By contrast, the Examen allowed me to review my day as a whole, after it happened. In addition with cultivating gratitude, this taught me discernment. As I viewed my day as a whole, without judgement, I saw how things happened, and connections between one event and another. It allowed me to see how to improve or avoid certain responses.
Mindfulness + the Examen = Success
As I considered both practices from this point of view, I wondered, why couldn’t I use both? They both clearly offered benefits that improved my quality of life and well-being. Eager to see if my idea would work, I started the very next day. I practiced the techniques I learned from mindfulness throughout my day and ended my day with the Examen.
The results amazed me. As I practiced the Examen each night, my discernment improved and I became more aware of God’s presence and care throughout my day. I saw how my dominant emotions affected decisions and reactions to events and people. When I saw the connection between my reactions and events throughout my day, I understood the purpose of them better.

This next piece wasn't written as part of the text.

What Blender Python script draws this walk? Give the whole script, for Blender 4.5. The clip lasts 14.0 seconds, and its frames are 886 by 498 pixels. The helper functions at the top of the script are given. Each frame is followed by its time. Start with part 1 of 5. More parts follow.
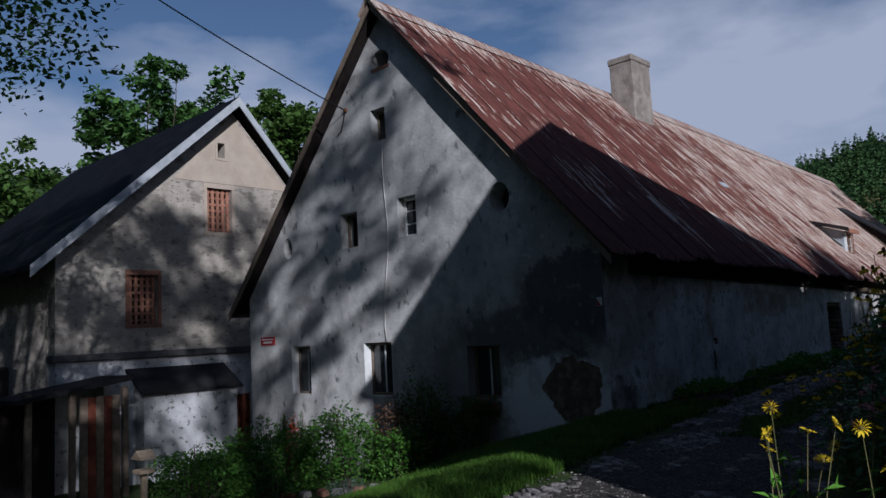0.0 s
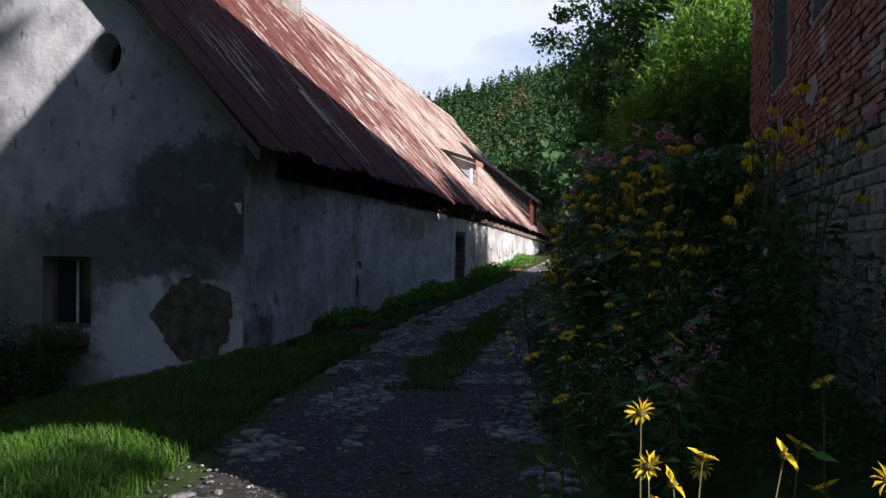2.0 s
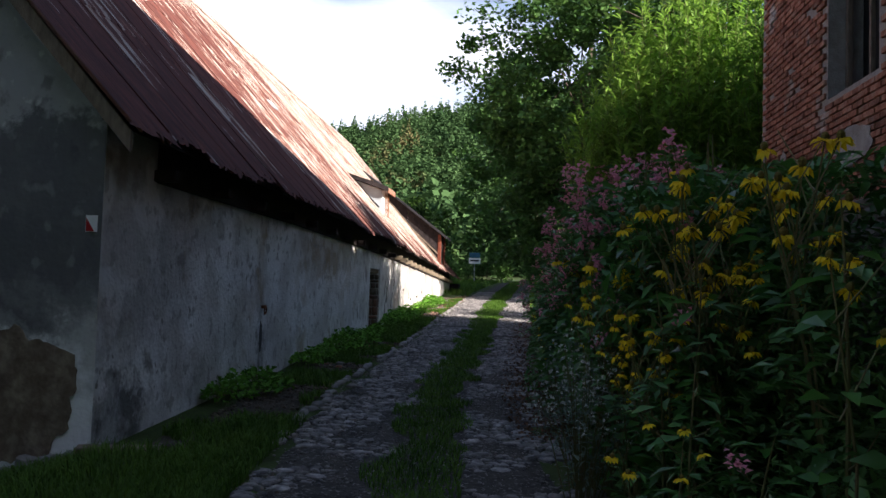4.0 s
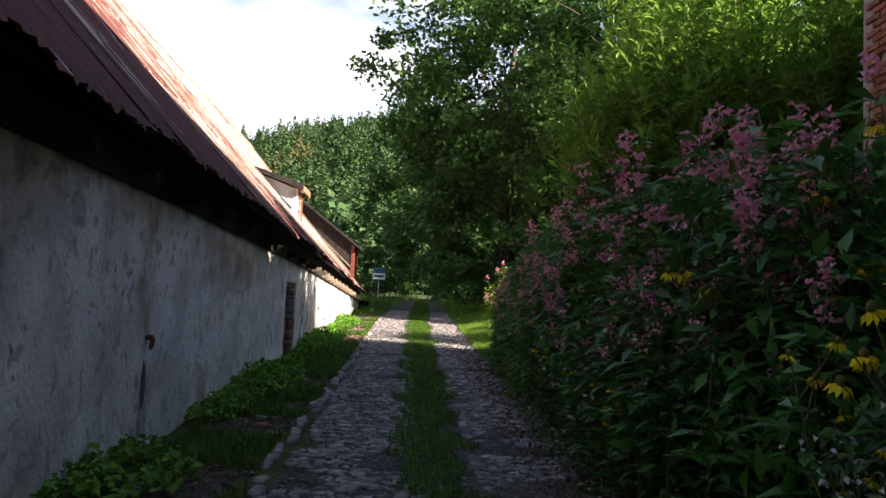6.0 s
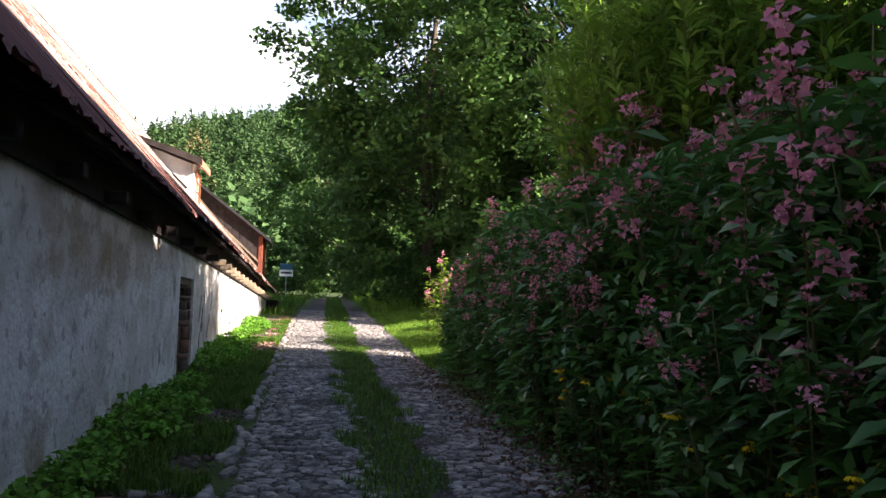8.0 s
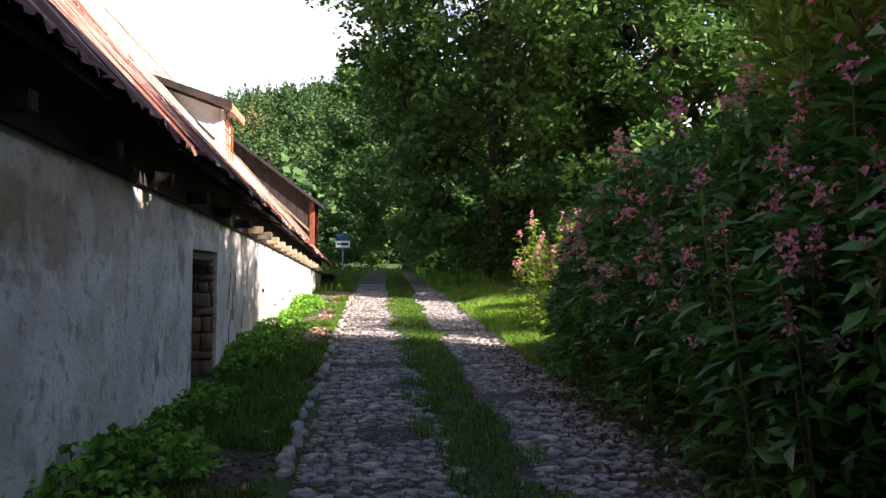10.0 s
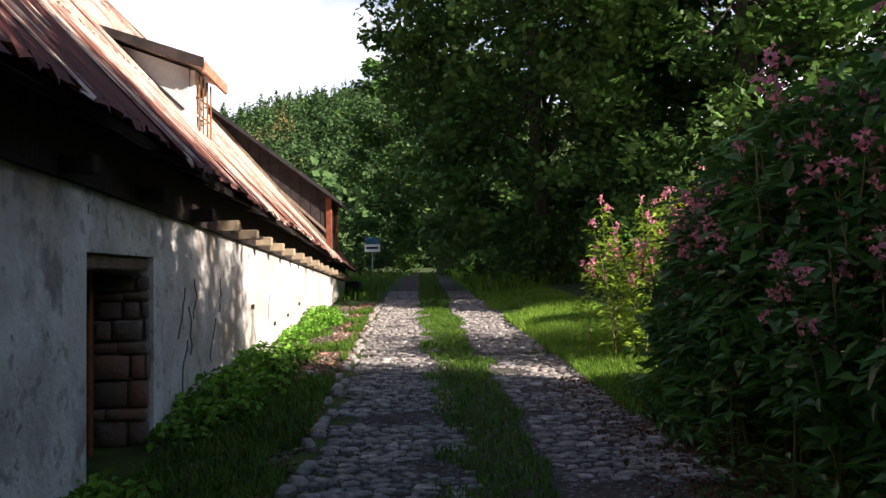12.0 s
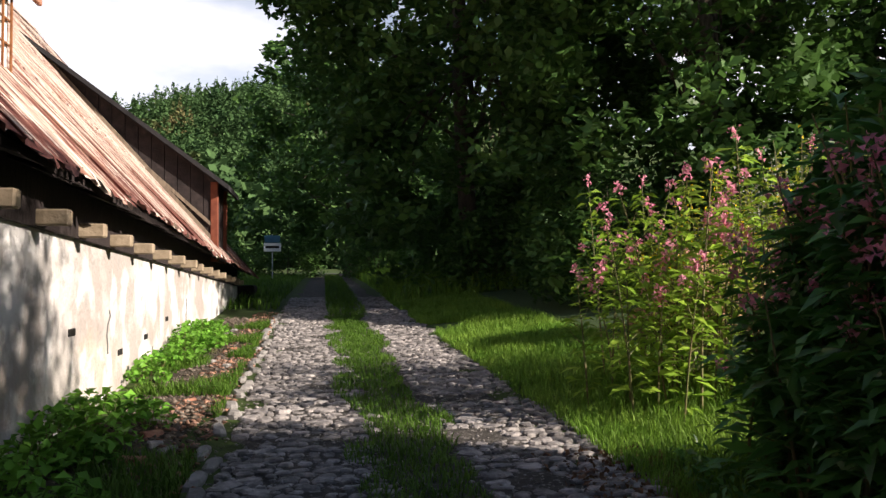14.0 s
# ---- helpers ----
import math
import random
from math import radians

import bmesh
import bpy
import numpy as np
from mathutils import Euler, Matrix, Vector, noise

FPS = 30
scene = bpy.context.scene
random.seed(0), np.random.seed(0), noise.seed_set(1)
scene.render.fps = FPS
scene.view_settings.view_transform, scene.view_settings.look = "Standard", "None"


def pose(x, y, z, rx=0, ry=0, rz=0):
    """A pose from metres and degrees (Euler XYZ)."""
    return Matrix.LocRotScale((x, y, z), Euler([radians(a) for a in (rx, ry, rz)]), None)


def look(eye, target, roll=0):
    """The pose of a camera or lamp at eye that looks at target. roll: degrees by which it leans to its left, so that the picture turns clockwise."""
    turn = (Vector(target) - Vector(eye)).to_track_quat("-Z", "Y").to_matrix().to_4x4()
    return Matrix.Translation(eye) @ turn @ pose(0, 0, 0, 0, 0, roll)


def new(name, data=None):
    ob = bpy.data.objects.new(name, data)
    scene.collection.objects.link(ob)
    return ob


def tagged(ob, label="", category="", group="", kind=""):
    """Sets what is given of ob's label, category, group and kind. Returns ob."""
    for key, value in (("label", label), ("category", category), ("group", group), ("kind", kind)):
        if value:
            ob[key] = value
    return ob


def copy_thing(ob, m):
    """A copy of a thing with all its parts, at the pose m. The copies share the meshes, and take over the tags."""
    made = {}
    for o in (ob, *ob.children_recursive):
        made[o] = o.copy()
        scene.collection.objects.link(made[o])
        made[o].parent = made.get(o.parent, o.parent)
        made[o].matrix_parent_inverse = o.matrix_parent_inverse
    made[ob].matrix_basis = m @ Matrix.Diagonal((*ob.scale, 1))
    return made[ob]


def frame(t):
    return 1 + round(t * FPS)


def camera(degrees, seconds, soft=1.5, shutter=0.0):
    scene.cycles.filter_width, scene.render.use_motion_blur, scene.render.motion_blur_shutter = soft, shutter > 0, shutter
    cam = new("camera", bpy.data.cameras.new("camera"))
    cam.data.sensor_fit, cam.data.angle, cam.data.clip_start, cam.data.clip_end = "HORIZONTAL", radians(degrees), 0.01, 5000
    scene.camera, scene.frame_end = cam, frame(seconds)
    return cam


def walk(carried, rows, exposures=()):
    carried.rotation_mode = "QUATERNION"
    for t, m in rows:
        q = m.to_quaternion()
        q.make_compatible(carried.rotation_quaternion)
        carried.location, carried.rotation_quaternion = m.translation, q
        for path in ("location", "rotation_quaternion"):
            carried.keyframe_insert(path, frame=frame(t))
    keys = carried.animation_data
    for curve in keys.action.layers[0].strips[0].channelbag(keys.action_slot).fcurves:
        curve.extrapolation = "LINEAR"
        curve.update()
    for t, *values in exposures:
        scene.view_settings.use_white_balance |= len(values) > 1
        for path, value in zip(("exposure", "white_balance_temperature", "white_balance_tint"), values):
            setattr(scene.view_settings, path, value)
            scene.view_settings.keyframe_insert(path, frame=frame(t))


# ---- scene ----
cam = camera(59.5, 14.0)
PATH = [
    (0, (7.5, -12.204, 1.581), (6.143, -10.752, 1.806), -3.0),
    (0.5, (7.117, -11.665, 1.519), (5.979, -10.043, 1.792), -0.8),
    (1, (6.697, -11.226, 1.611), (5.91, -9.392, 1.751), -0.5),
    (1.5, (6.111, -10.506, 1.594), (5.42, -8.629, 1.625), -0.3),
    (2, (5.485, -9.761, 1.587), (4.971, -7.828, 1.577), 0.6),
    (2.5, (4.92, -8.928, 1.644), (4.429, -6.989, 1.659), 1.5),
    (3, (4.499, -8.255, 1.651), (4.207, -6.277, 1.714), 1.1),
    (3.5, (4.175, -7.505, 1.605), (3.916, -5.523, 1.687), 1.6),
    (6, (2.479, -3.008, 1.63), (2.551, -1.015, 1.779), 2.5),
    (6.5, (2.289, -2.226, 1.626), (2.196, -0.234, 1.779), 1.3),
    (7, (2.168, -1.312, 1.652), (2.263, 0.682, 1.767), 1.5),
    (7.5, (2.058, -0.594, 1.657), (2.299, 1.386, 1.799), 1.5),
    (8, (1.996, 0.254, 1.65), (2.315, 2.222, 1.799), 1.5),
    (8.5, (1.921, 0.984, 1.668), (2.243, 2.951, 1.837), -0.2),
    (9, (1.919, 1.98, 1.695), (2.121, 3.964, 1.845), 2.1),
    (11.3, (1.982, 5.893, 1.753), (2.15, 7.886, 1.758), -1.5),
    (11.5, (2.003, 6.243, 1.753), (2.191, 8.233, 1.805), -0.9),
    (12, (2.088, 7.153, 1.789), (2.177, 9.15, 1.865), -0.9),
    (12.5, (2.09, 7.972, 1.781), (2.284, 9.963, 1.792), -0.8),
    (13, (2.058, 8.961, 1.812), (2.115, 10.96, 1.802), -0.3),
    (13.5, (2.03, 9.681, 1.822), (2.33, 11.659, 1.812), -0.8),
    (14, (2.012, 10.562, 1.88), (2.347, 12.532, 1.957), -0.5),
]
walk(cam, [(t, look(eye, target, lean)) for t, eye, target, lean in PATH],
     [(0, -0.25, 5350, 15), (1.0, 0.25, 5500, 16), (1.5, 0.65, 5700, 16), (2.0, 1.0, 5800, 16), (3.0, 1.4, 6000, 14), (6.0, 2.15, 6850, 18), (7.0, 2.2, 6850, 18), (8.0, 2.5, 6800, 18), (9.0, 2.55, 6850, 19), (11.5, 1.95, 6850, 18), (12.0, 1.8, 6850, 17), (13.5, 1.38, 6750, 15), (14.0, 1.35, 6750, 15)])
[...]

As I practiced mindfulness, I improved my interactions with people, controlled my responses, and welcomed each emotion without resistance. I appreciated things I saw and heard in the moment rather than relegating them to an afterthought. Having less anxiety helped me to anticipate each day without the fear and trepidation I used to experience.
By using both mindfulness and the Examen, I can now experience personal growth in the present moments of my day, as well as the hope of continued growth as I improve my discernment and understanding through daily review. By reviewing my day through the Examen, my mindfulness practice is elevated by the knowledge of seeing the bigger picture connections and purpose in my day. I think you will agree, the ability to see your day both while it is happening and at the conclusion, will reveal to you, what is missing from your mindfulness practice.